Go through the listing and copy each line with the string "from".

start

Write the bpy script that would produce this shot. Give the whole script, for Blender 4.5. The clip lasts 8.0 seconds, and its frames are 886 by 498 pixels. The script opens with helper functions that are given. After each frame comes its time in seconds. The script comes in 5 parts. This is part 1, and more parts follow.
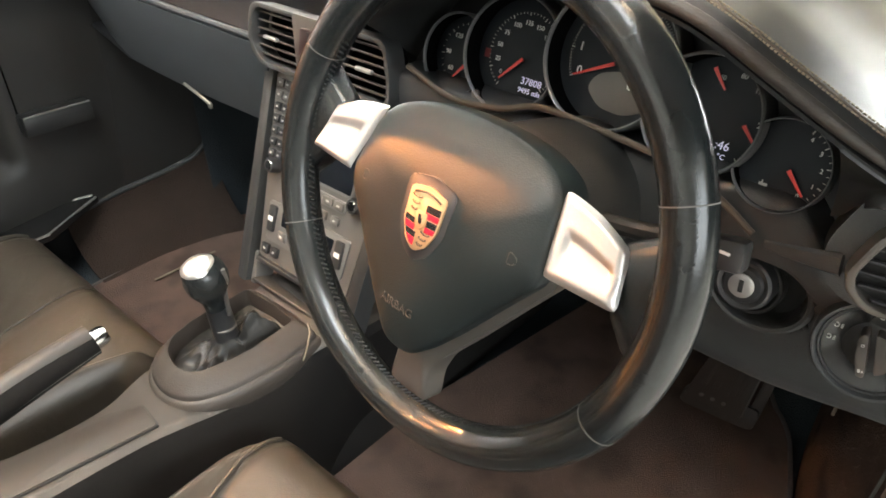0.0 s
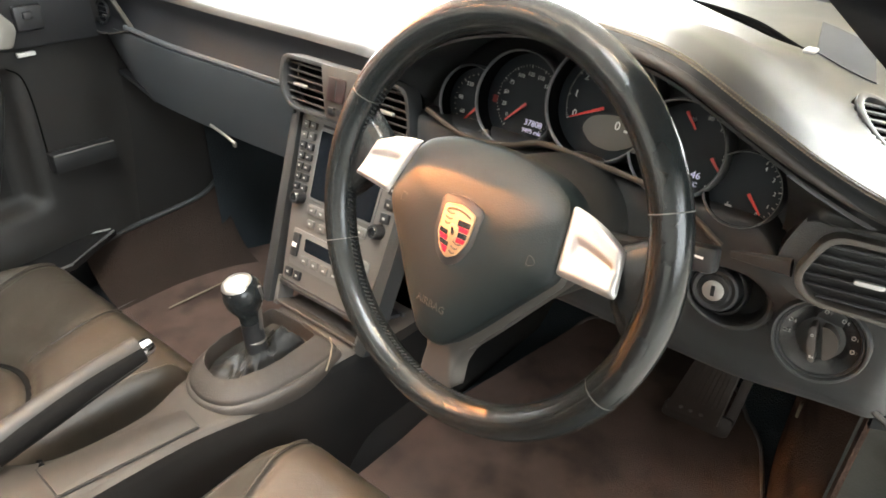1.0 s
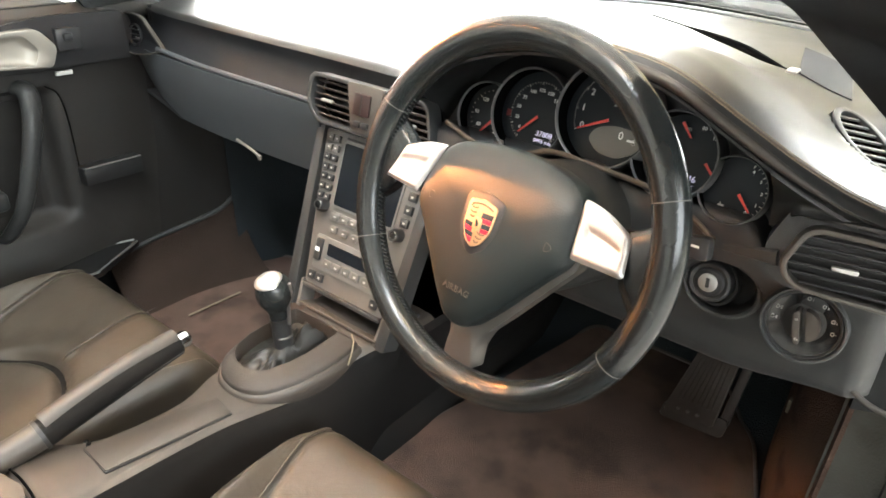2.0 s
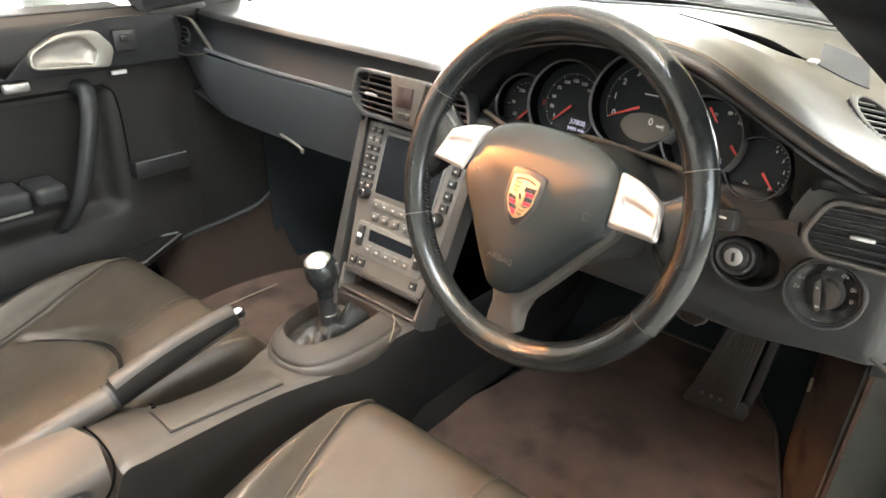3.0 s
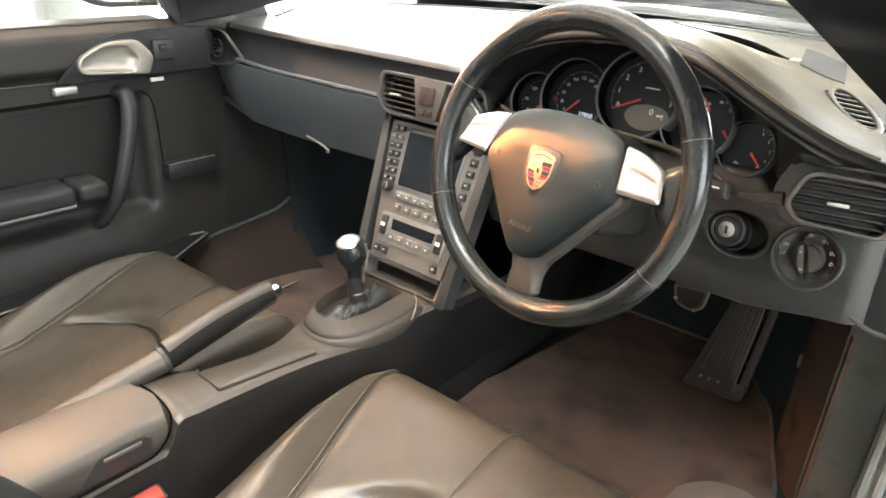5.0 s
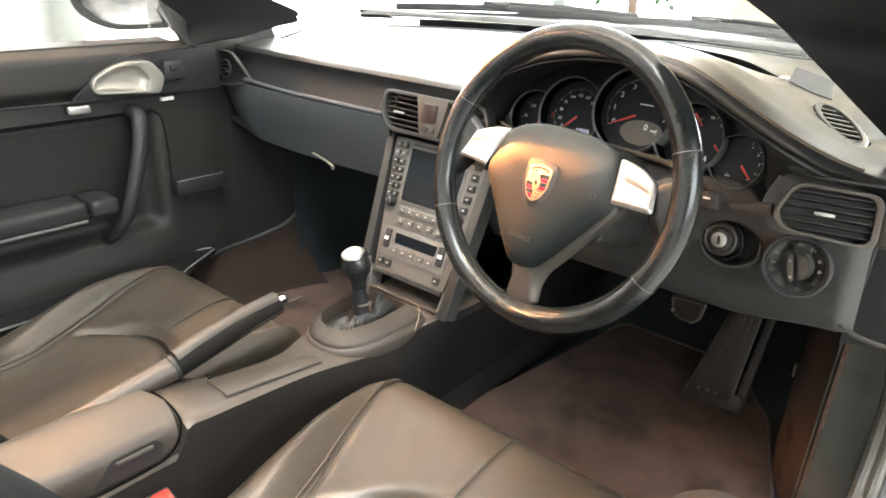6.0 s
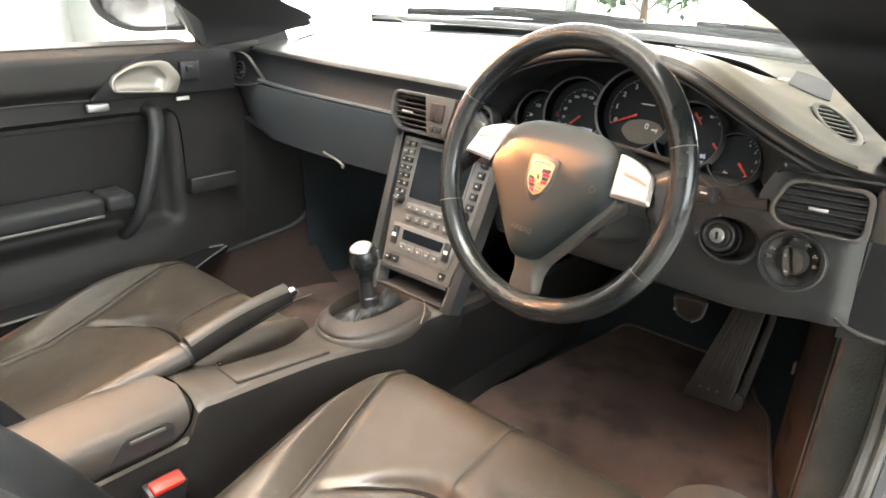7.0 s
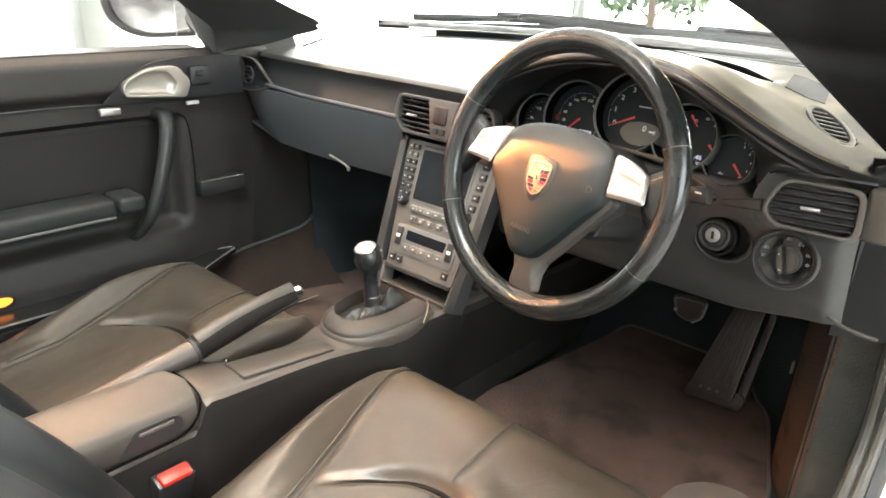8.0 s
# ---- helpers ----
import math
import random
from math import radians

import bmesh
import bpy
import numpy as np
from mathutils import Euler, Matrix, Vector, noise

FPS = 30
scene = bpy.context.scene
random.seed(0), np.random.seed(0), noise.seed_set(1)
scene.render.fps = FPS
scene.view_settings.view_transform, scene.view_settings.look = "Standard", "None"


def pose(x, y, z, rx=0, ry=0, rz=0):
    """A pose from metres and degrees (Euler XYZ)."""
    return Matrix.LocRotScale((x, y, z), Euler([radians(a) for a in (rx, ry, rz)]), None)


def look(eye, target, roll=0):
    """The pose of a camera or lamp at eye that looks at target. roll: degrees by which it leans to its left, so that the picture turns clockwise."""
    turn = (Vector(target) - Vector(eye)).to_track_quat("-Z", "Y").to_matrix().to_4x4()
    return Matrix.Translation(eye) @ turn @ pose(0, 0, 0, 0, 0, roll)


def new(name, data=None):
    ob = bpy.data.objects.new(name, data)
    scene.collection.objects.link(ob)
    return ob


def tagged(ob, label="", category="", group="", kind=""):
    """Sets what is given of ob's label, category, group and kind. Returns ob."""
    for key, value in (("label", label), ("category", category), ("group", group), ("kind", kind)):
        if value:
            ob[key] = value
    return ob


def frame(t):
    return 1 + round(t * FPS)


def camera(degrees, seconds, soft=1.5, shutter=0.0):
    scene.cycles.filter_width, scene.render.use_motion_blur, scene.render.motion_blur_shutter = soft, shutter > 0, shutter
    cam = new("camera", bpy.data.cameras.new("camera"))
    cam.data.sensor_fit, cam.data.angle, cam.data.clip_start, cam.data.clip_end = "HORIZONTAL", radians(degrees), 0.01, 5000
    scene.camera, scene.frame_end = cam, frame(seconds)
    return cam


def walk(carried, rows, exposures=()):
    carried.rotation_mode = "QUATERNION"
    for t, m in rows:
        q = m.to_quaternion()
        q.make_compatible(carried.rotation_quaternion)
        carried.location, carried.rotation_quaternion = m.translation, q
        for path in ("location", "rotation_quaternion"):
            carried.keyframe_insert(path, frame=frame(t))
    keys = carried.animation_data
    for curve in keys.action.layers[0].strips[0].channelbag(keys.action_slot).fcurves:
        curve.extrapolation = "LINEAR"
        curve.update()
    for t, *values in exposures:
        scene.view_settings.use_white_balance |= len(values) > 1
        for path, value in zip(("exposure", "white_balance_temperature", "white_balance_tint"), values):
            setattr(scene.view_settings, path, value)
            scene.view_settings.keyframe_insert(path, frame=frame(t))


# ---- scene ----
cam = camera(64.6, 8.0, soft=1.7)
PATH = [
    (0, (0.596, 0.036, 0.788), (-0.486, 1.298, -0.324), 1.0),
    (0.5, (0.618, -0.02, 0.805), (-0.462, 1.29, -0.251), 1.6),
    (1, (0.631, -0.07, 0.818), (-0.445, 1.287, -0.183), 2.1),
    (2.5, (0.673, -0.186, 0.821), (-0.434, 1.211, -0.086), 2.5),
    (3, (0.682, -0.224, 0.809), (-0.456, 1.156, -0.087), 2.3),
    (3.5, (0.689, -0.261, 0.796), (-0.452, 1.125, -0.086), 2.5),
    (4, (0.702, -0.29, 0.787), (-0.44, 1.101, -0.084), 2.6),
    (4.5, (0.718, -0.314, 0.786), (-0.429, 1.087, -0.064), 2.6),
    (6, (0.753, -0.358, 0.785), (-0.426, 1.065, 0.02), 2.3),
    (6.5, (0.768, -0.37, 0.78), (-0.423, 1.052, 0.03), 2.5),
    (7, (0.781, -0.379, 0.776), (-0.426, 1.031, 0.033), 2.6),
    (7.5, (0.793, -0.386, 0.776), (-0.426, 1.017, 0.039), 2.5),
    (8, (0.805, -0.391, 0.777), (-0.425, 1.007, 0.047), 2.4),
]
walk(cam, [(t, look(eye, target, roll)) for t, eye, target, roll in PATH], exposures=[(0, -0.13), (1.0, 0.06), (2.5, 0.19), (8, 0.27)])

# ---------- light ----------
world = bpy.data.worlds.new("world")
scene.world = world
world.use_nodes = True
_nt = world.node_tree
_sky = _nt.nodes.new("ShaderNodeTexSky")
_sky.sky_type, _sky.sun_disc = "NISHITA", False
_sky.sun_elevation, _sky.sun_rotation = radians(38), radians(-20)
_nt.links.new(_sky.outputs[0], _nt.nodes["Background"].inputs[0])
_nt.nodes["Background"].inputs[1].default_value = 0.12


def area(name, at, to, sx, sy, watts, colour):
    d = bpy.data.lights.new(name, "AREA")
    d.shape, d.size, d.size_y, d.energy, d.color = "RECTANGLE", sx, sy, watts, colour
    ob = new(name, d)
    ob.matrix_world = look(at, to)
    return ob


area("window_daylight", (-1.6, 6.4, 1.7), (-1.6, 0, 1.3), 8.8, 2.9, 2840, (0.96, 1.0, 1.0))
area("side_window_daylight", (-5.6, 1.5, 1.5), (0, 0.6, 0.8), 6.0, 2.4, 260, (0.98, 0.99, 1.0))
# unseen cool lamp added under the ceiling for wheel, seat and footwell; no window there
area("rear_cool_fill", (0.9, -1.0, 3.35), (0.45, 0.25, 0.0), 1.8, 0.9, 130, (0.86, 0.95, 1.0))
area("door_side_daylight", (5.3, -0.6, 1.8), (0.4, 0.3, 0.4), 3.6, 2.2, 245, (0.88, 0.96, 1.0))
area("ceiling_panel_light", (-0.2, -0.4, 3.4), (-0.2, -0.4, 0), 2.4, 1.0, 58, (1.0, 0.80, 0.57))
ceiling_lamp = area("warm_ceiling_lamp", (0.75, 0.05, 3.3), (0.38, 0.22, 0.1), 0.35, 0.35, 4.6, (1.0, 0.72, 0.50))
ceiling_lamp.data.spread = radians(30)
spot = area("warm_spotlight", (-2.5, 0.3, 3.1), (-0.36, 0.0, 0.2), 0.30, 0.30, 8, (1.0, 0.56, 0.28))
spot.data.spread = radians(40)
side_lamp = area("warm_side_lamp", (-3.8, 0.9, 2.45), (0.245, 0.335, 0.585), 0.10, 0.10, 2.0, (1.0, 0.33, 0.08))
side_lamp.data.spread = radians(3.2)
rear_lamp = area("warm_rear_lamp", (-2.7, -2.2, 3.1), (0.30, 0.30, 0.40), 0.30, 0.30, 1.1, (1.0, 0.40, 0.14))
rear_lamp.data.spread = radians(13)

# ---------- materials ----------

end

RESULT BELOW
from math import radians
from mathutils import Euler, Matrix, Vector, noise
    """A pose from metres and degrees (Euler XYZ)."""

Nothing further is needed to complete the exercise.